I suppose one still-constant source of Anglian demotic is the football terrace, although in the last few years there has been a falling-off from the standards of wit and invention pioneered by Liverpool’s Kop in the early Seventies. Nowadays, it’s all straight, or not-so-straight abuse: ‘Archibald, you fucking wanker, you cunt!’, or ‘Hoddle, you bleeding fairy!’, and so on. Black players still present something of a challenge – as in ‘You could have knocked it in with your lips, Crooks, you cunt’ – but by and large the crowds divide now into two groups: those who sing the current song, or chant the current chant (‘We’ll take more care of you, Archibald’ is answered by the facing terrace with ‘You’re just a Scottish Jew ...’), and those more solitary, verbal types who go in for solo onslaughts on individual players. I have now and then spent some time watching these solitaries in action, and marvelling at the coronary-style vehemence that goes into their performance. It’s not for anybody – the player can’t hear it, for instance – and it’s quite chilling: the purple face, the bulging eyes, the homicidal cadences. Still, no doubt they all listen to a lot of Mozart when they are safely back at home.

To think of soccer crowds is to think of a new season, and I wonder if I am alone among soccer fans in finding the prospect less exciting than usual. The World Cup has supplied us with standards which we must now reluctantly apply to our own heroes. It will be more difficult this year to adore strikers who can’t strike, mid-field players who square-pass their way out of trouble and then disappear, back-fours who spend the whole game planning their next offside trap. Still, no doubt such haughty connoisseurship will crumble as events progress, as the blind will to beat the other side slowly but surely reasserts itself. And, for a Spurs fan ... well, we still have Hoddle, and Arsenal still have Don Howe.

But what of Chelsea?

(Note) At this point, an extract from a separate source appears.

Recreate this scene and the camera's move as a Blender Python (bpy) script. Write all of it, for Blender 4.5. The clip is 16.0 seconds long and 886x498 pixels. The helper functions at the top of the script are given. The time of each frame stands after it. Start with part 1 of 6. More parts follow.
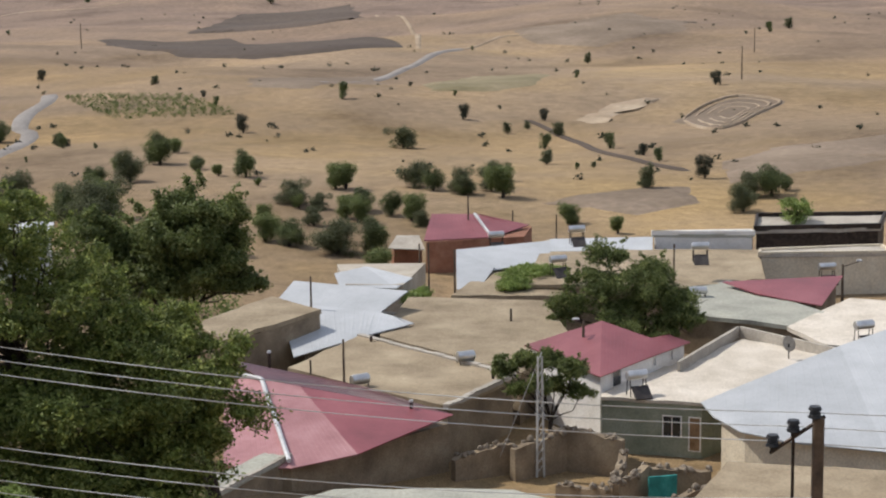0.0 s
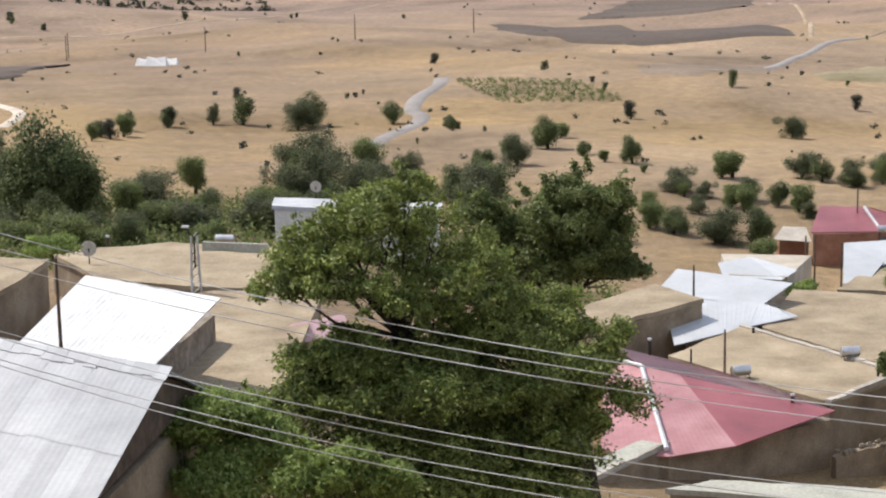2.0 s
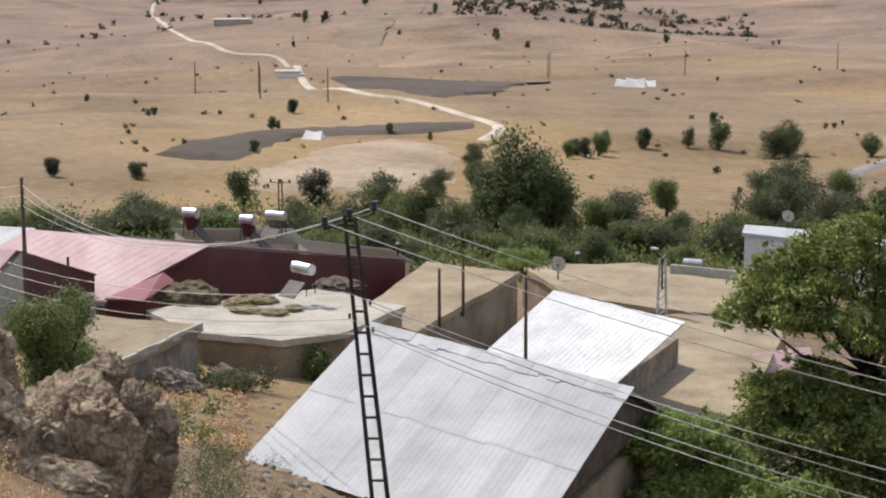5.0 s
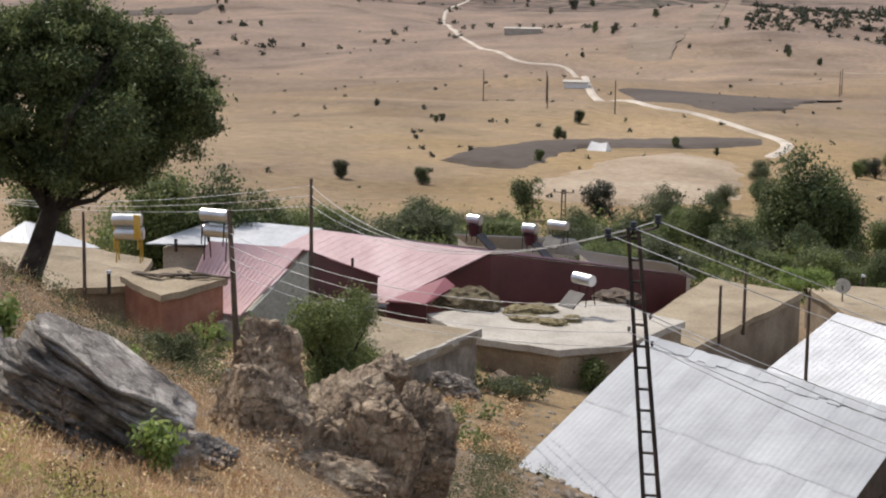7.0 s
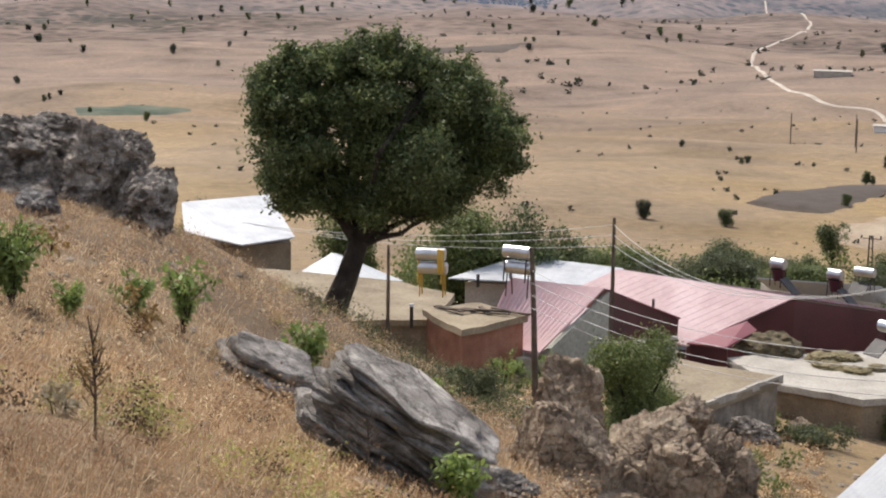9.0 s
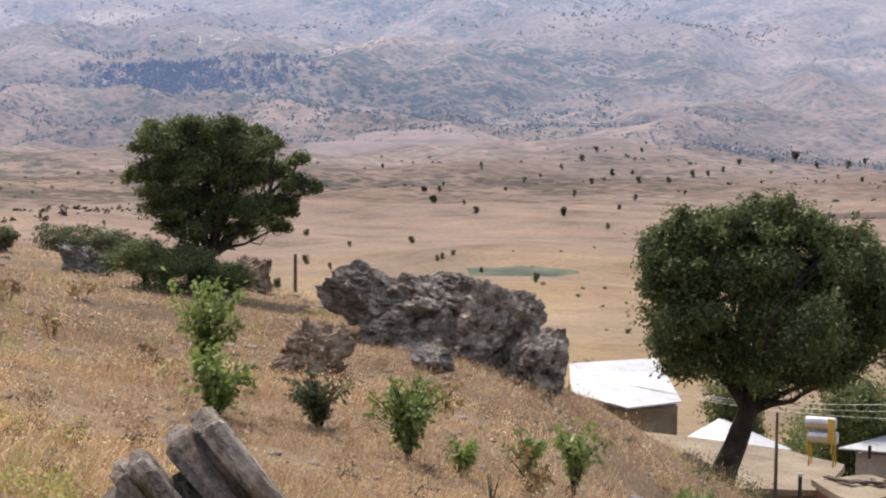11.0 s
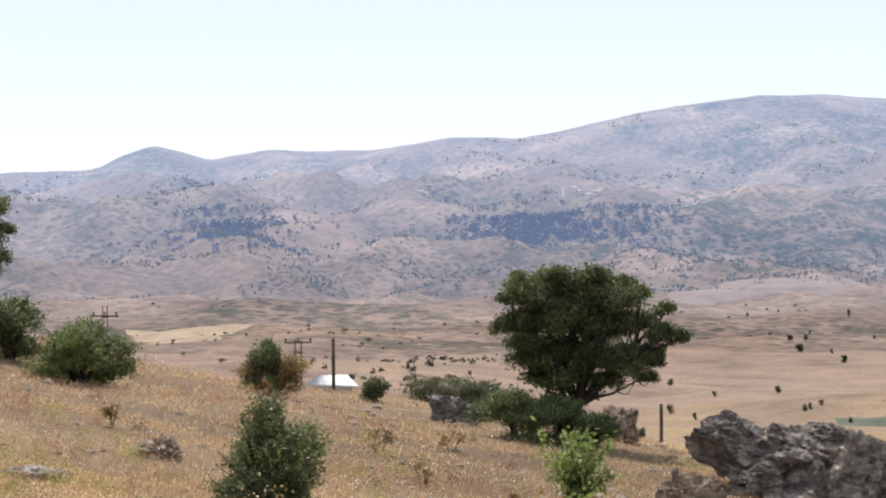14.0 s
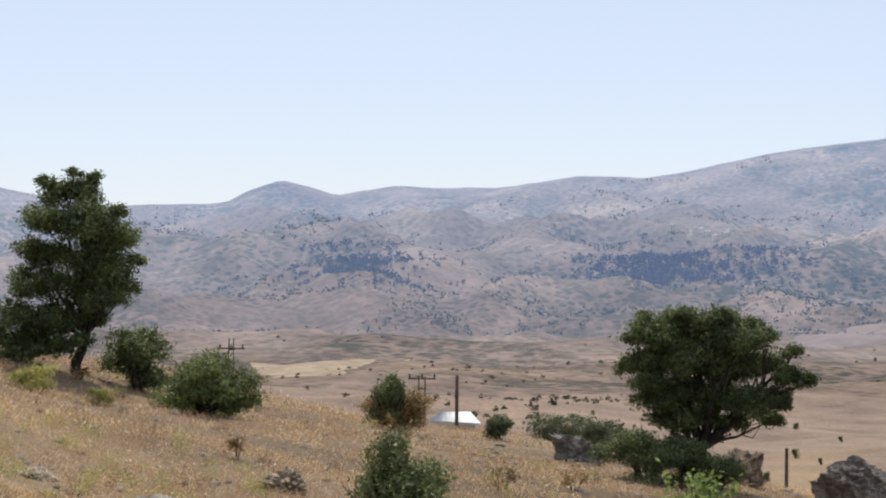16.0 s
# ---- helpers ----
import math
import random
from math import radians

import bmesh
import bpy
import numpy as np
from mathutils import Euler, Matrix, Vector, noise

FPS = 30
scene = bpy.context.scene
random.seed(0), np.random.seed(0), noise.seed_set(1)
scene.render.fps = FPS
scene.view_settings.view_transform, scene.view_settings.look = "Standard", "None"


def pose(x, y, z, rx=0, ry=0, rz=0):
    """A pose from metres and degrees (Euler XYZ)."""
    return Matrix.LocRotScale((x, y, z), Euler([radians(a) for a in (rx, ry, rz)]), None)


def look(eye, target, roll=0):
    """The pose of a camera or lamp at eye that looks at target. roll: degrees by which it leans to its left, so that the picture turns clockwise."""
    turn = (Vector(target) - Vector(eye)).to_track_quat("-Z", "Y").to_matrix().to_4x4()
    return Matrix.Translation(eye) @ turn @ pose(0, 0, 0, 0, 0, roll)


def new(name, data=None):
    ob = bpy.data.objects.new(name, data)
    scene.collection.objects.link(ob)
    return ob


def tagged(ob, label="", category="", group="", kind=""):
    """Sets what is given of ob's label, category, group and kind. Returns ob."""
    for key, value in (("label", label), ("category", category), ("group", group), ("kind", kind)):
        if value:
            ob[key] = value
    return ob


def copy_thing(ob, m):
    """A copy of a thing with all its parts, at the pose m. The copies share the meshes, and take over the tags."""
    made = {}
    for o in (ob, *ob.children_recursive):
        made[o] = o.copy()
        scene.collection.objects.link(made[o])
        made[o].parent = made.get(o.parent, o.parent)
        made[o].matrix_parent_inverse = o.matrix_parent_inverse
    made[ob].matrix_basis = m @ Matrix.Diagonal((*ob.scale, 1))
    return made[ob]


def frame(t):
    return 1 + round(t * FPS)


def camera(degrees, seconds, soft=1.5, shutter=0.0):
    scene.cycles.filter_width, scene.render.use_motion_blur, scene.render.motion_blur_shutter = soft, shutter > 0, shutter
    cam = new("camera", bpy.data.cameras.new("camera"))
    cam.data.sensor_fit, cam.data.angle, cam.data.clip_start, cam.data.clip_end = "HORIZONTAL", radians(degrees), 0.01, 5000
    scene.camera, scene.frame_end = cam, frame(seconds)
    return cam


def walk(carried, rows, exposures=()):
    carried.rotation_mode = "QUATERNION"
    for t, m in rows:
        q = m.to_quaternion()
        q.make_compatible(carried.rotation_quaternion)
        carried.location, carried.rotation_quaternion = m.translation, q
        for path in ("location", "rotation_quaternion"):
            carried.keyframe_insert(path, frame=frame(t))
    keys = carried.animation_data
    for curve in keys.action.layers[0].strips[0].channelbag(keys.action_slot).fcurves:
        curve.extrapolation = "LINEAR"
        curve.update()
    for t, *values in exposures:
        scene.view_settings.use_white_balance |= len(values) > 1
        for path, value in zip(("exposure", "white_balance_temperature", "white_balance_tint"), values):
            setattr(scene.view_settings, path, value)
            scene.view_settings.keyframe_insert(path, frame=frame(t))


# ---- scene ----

I have had a soft spot for this diverting team since the days of Venables, Tambling, Bridges and (a little later) Osgood and Hudson, but I haven’t been following them lately. For some reason, I have felt guilty about this. Having just read John Moynihan’s The Chelsea Story,5 though, I’m feeling a bit better: it seems that most people feel guilty about Chelsea at one time or another, guilty about not watching them, or guilty about not taking them seriously, or guilty about always half-expecting them to mess things up. There is a photograph in Moynihan’s book which shows the editor of this paper in uncharacteristically buoyant posture – head thrown back in helpless laughter, arms thrown unbelievingly into the air. He is on the terraces at Stamford Bridge, and his companions are similarly quite cracked up with glee. So ... Chelsea have just scored a splendid goal? They’ve reached the Final of the Cup? No, not at all. The caption reads: ‘Various forms of emotion displayed ... as Chelsea miss a goal from half a yard out against West Ham ... Stamford Bridge, 1961’. For the record, it should be said that there is one grim face in the bunch, that of the poet and publisher James Michie – clearly not a seasoned Chelsea fan.